The Dillon House Questions: What Harvard Asks MBA Applicants

Dillon House is where Harvard Business School makes all of its admission decisions.

What kinds of questions do Harvard Business School applicants have to answer before they are finally accepted or rejected for admission?

The editors of the HBS student newspaper, The Harbus, have just published the “2011 Unofficial Harvard Business School Interview Guide ” that offers not merely questions asked by admissions but guidance from current MBA students on how to best answer them. Among other things, the new guide, available via PDF for $35, lists 50 questions with detailed advice. As its authors put it, “all questions come from current students, meaning you’ll be just one or, at most, two years removed from their interview experiences. Likewise, the analysis we provide comes not from ‘recent applicants’ but from those who got in, enrolled, and are now immersed in HBS culture.”

A CURVEBALL: ‘WHAT KIND OF INSTRUMENT WOULD YOU BE AND WHY?’

The guide offers some smart counsel on how to prep for an interview, including a step-by-step walkthrough of things the editors suggest you do a week before the sit-down session, the day before, and the day of the interview. It also offers a lot of quirky suggestions on your ideal appearance for an interview: For women, the editors recommend no cleavage and shaved legs. For men, they urge no baggy suits or mismatched ties.

More importantly, though, the guide serves up actual questions asked of applicants, many of which would be equally effective in typical job interviews. Many of them are fairly typical “walk-me-through-your-resume” or “tell-me-about-a–challenging-situation-and-how-you-overcame-it” kinds of queries. But then there are the oddball questions thrown to applicants that can puzzle, if not startle. Examples: “Imagine the HBS classroom was an orchestra.

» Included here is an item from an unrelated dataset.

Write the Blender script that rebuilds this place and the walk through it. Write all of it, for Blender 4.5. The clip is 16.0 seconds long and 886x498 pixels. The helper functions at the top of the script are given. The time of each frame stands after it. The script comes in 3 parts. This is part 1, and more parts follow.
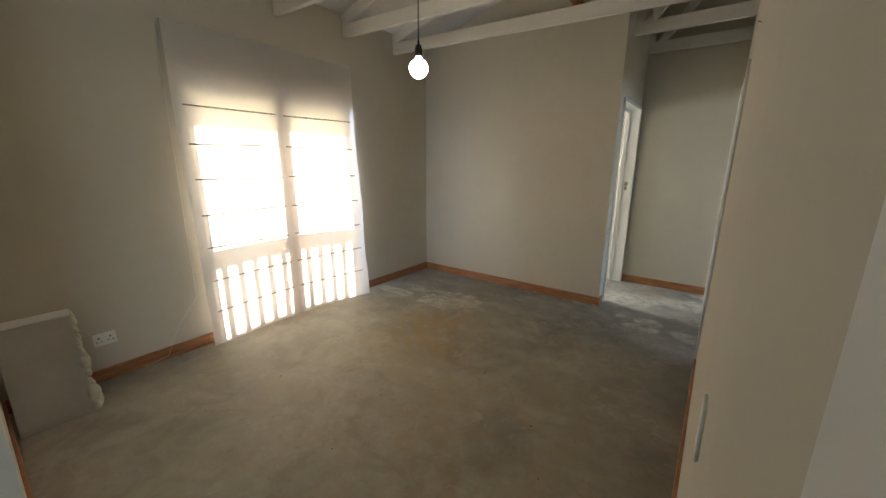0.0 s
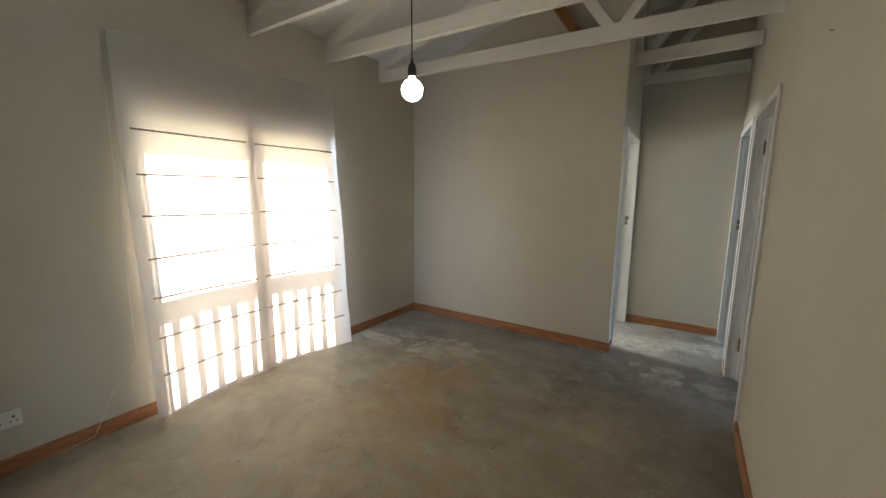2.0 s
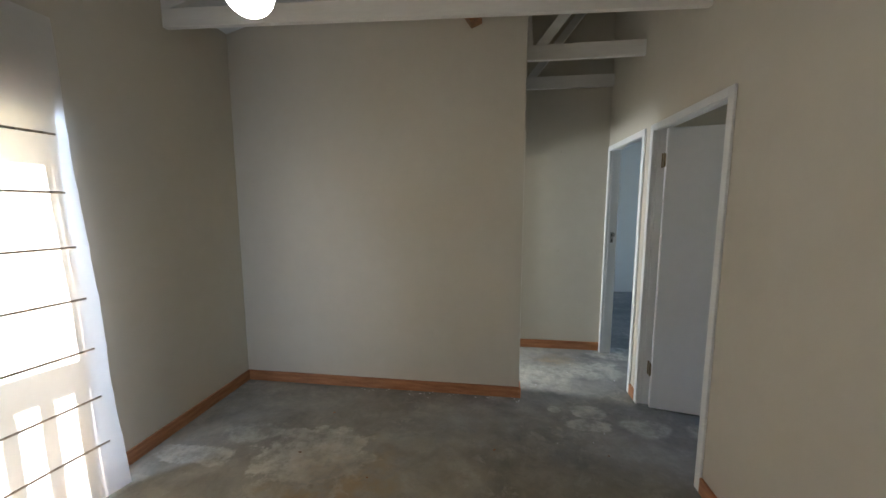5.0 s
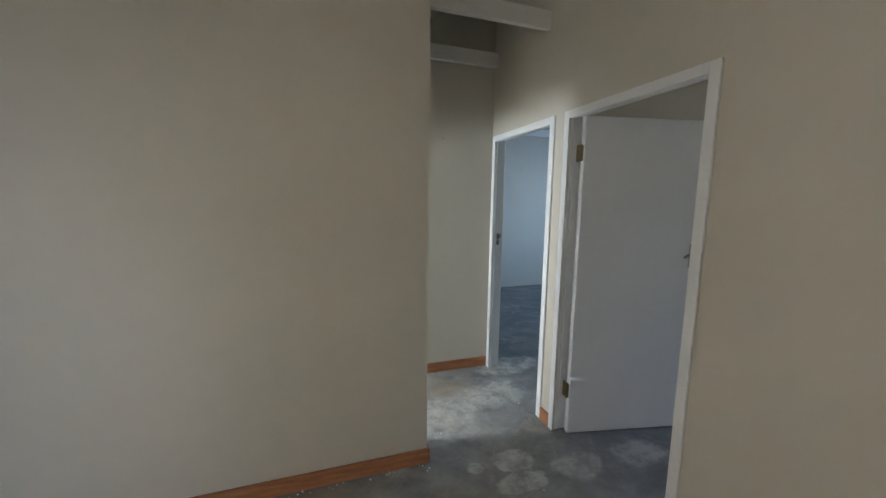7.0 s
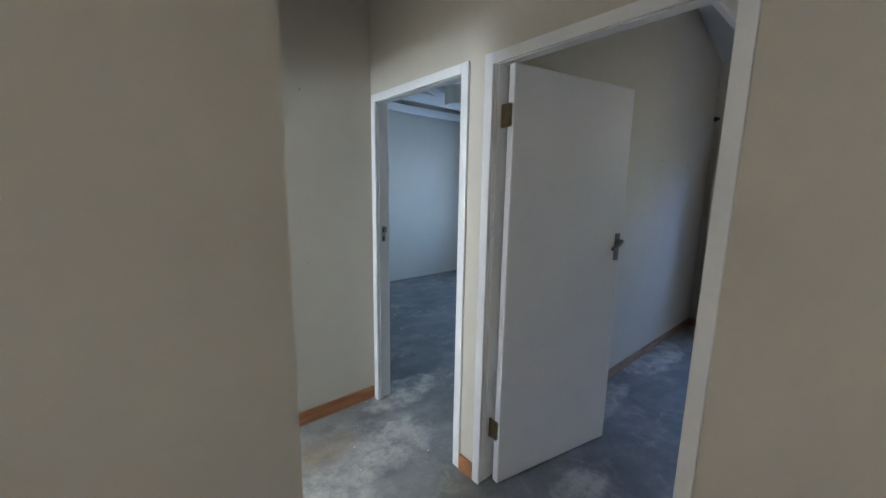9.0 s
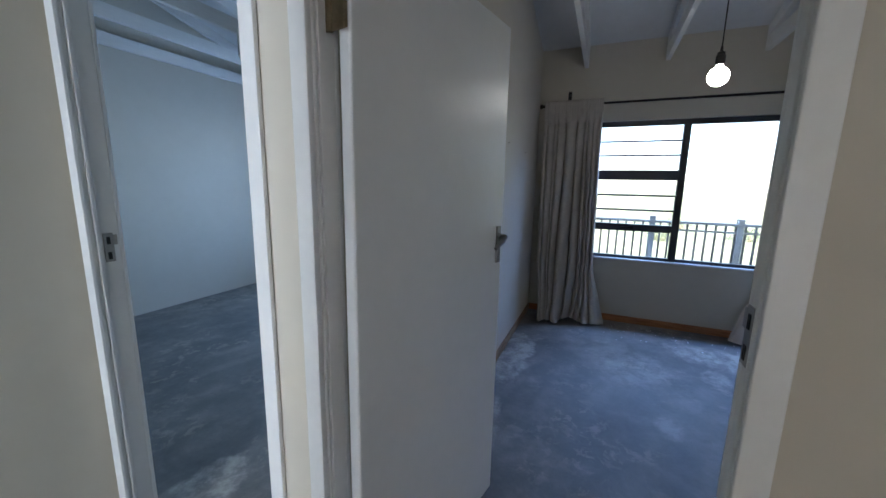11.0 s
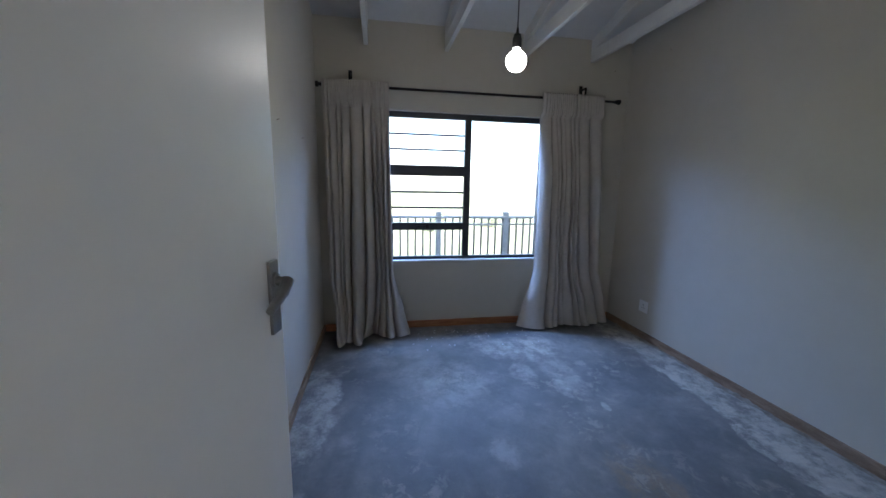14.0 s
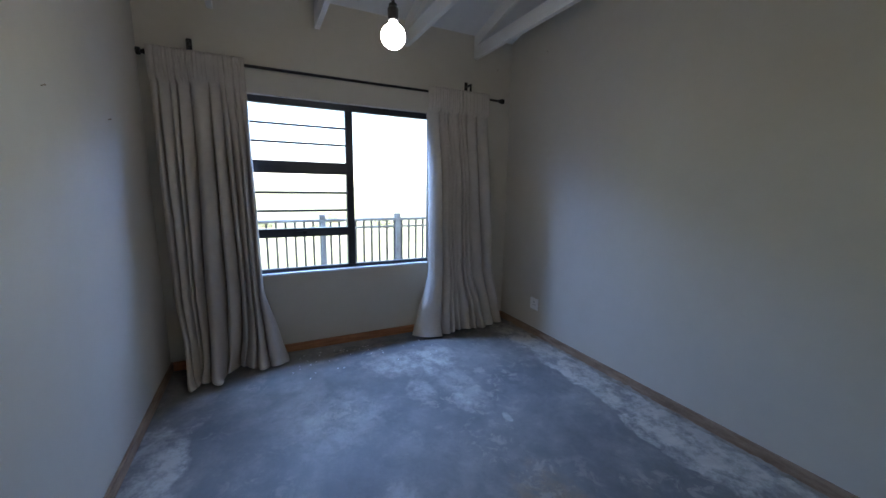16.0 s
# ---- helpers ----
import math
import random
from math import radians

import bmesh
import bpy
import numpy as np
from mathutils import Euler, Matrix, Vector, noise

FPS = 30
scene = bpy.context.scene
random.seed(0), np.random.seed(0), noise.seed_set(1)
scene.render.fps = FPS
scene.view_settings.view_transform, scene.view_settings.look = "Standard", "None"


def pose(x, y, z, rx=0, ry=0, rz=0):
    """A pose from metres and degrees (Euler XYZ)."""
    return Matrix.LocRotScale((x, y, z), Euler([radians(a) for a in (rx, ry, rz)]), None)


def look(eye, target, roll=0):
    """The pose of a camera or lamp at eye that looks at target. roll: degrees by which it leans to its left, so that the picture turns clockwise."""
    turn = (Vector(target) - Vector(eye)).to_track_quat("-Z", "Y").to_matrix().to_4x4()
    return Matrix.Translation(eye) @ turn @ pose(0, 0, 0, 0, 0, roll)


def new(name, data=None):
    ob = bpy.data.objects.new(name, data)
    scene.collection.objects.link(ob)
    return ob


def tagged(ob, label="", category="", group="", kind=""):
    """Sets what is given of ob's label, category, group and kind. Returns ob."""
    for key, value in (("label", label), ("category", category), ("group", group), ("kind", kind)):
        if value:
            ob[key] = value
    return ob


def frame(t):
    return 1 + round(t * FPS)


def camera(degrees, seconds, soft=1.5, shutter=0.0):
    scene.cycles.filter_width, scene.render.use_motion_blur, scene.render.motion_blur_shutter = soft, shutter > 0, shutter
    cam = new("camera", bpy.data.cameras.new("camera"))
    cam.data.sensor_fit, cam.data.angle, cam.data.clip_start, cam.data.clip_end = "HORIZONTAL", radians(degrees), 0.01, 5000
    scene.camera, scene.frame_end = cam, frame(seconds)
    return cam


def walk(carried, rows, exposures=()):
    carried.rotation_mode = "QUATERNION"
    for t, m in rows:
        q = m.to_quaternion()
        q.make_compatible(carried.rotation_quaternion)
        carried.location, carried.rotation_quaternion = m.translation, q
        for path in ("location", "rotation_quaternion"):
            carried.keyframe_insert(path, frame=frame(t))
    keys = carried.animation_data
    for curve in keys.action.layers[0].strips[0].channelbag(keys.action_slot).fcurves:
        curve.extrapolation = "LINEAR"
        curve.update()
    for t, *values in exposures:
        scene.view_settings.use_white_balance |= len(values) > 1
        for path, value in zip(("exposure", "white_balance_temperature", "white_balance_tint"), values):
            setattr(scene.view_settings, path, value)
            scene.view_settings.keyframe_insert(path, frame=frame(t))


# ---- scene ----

What kind of instrument would you be and why?” Or, what some might call the quintessential Miss America question: “If you had 30 seconds to speak to the United States as a whole, what would you say and why?” Or, believe it or not, this odd curve ball: “What is one product you can’t live without?”

Catherine Leary Tomezsko, general manager of The Harbus, believes the most valuable section of the guide is the analysis accompanying each of the 50 questions. It’s largely cobbled together from the comments of 20 current MBA students who are on the board of The Harbus News Corporation. “We sit down with the board and ask, ‘What do you think you did wrong? How could you have done better?’” The newspaper first began publishing the guide last year and has had “enormously positive feedback” from users, adds Tomezsko. The Harbus plans to launch a separate website, hbsinterview.com, to sell the guide in early March. The proceeds will go to non-profit educational ventures in the Boston area.

EDITORS INSIST THEY’RE NOT PUTTING ‘WORDS IN YOUR MOUTH.’

The editors say that the analysis “is in no way intended to provide scripted responses” for the roughly 1,800 applicants annually interviewed by staffers at Dillon House where HBS admissions is based. “Every applicant is different and every interviewer is different, so any attempt to put words in your mouth would surely do far more harm than good,” according to the guide. “Rather, we’re hoping only to get your creative juices flowing and to give you an idea of what lines you should be thinking along, what traps to be sure to avoid, what sorts of things your interviewer will likely want to hear, and so on. But most importantly, be genuine, because that’s what every interviewer is looking to see.”

With the permission of The Harbus, we offer a small sample of some of the “personal” questions along with the accompanying analysis from currently enrolled HBS students:

Walk me though your resume.

“Make your resume tell a story rather than merely relate a series of unconnected events. Focus on upward progression. If there’s a gap in your resume – perhaps from a period of unemployment – don’t shy away from that but also don’t dwell on it. Just mention it and move on. Now more than ever, the Admissions team will understand – even expect – brief periods of unemployment. Also be sure to cap your time. Keep your “walk” to 5 minutes, and don’t spend all your time in one area versus another. For example, don’t dwell on your college experience to the detriment of your actual relevant work experience.”